> [OBJECTIVE] Where a line holds the word "part", copy that line.

> [GIVEN DATA]
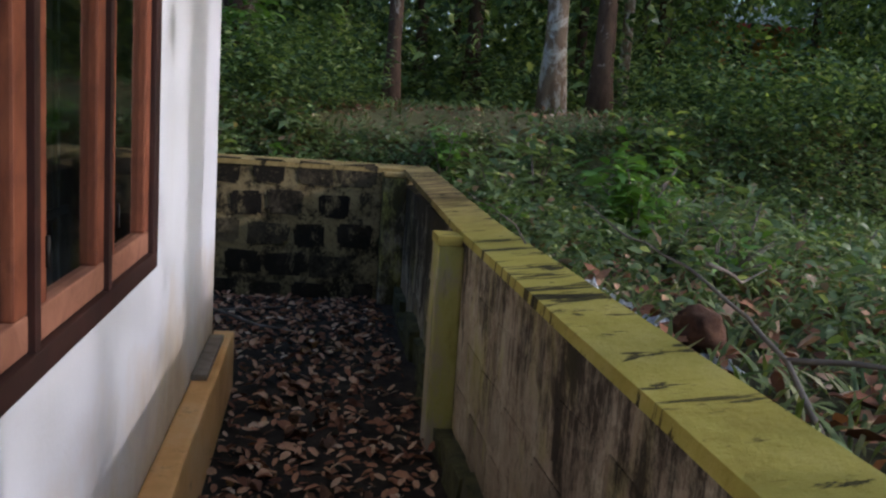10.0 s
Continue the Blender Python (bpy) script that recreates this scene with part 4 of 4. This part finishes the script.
def branch(name, label, stems, at, mat=None):
    b = base(name, at, label, "branch")
    for k, (pts, r0, r1) in enumerate(stems):
        # add small kinks between the given points
        fine = []
        for p, q in zip(pts, pts[1:]):
            for s in range(4):
                v = Vector(p).lerp(Vector(q), s / 4)
                fine.append(v + Vector(noise.noise_vector(v * 4)) * 0.02)
        fine.append(Vector(pts[-1]))
        n = len(fine)
        part("stem" if k == 0 else "twig", tube(fine, [r0 + (r1 - r0) * i / (n - 1) for i in range(n)], 7), mat or M_TWIG, b)
    return b


branch("dead_branch", "long bleached dead branch lying over the wall coping", [
    ([(1.47, 7.3, 1.83), (1.40, 7.8, 1.835), (1.37, 8.4, 1.85), (1.34, 9.1, 1.88), (1.30, 9.62, 1.93), (1.22, 9.83, 2.13), (1.21, 9.98, 2.38), (1.17, 10.1, 2.62)], 0.013, 0.004),
    ([(1.22, 9.83, 2.13), (1.27, 9.85, 2.17), (1.37, 9.9, 2.18), (1.42, 9.92, 2.26)], 0.008, 0.003),
    ([(1.215, 9.92, 2.28), (1.19, 9.95, 2.4), (1.12, 10.0, 2.55)], 0.009, 0.003),
    ([(1.20, 10.0, 2.42), (1.30, 10.1, 2.50), (1.40, 10.2, 2.56)], 0.008, 0.003),
    ([(1.37, 8.4, 1.85), (1.55, 8.7, 1.95), (1.6, 8.9, 2.15)], 0.011, 0.003),
    ([(1.34, 9.1, 1.88), (1.5, 9.5, 2.0), (1.52, 9.7, 2.2)], 0.009, 0.003)], (1.4, 8.0, 1.83))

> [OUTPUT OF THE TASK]
Continue the Blender Python (bpy) script that recreates this scene with part 4 of 4. This part finishes the script.
        part("stem" if k == 0 else "twig", tube(fine, [r0 + (r1 - r0) * i / (n - 1) for i in range(n)], 7), mat or M_TWIG, b)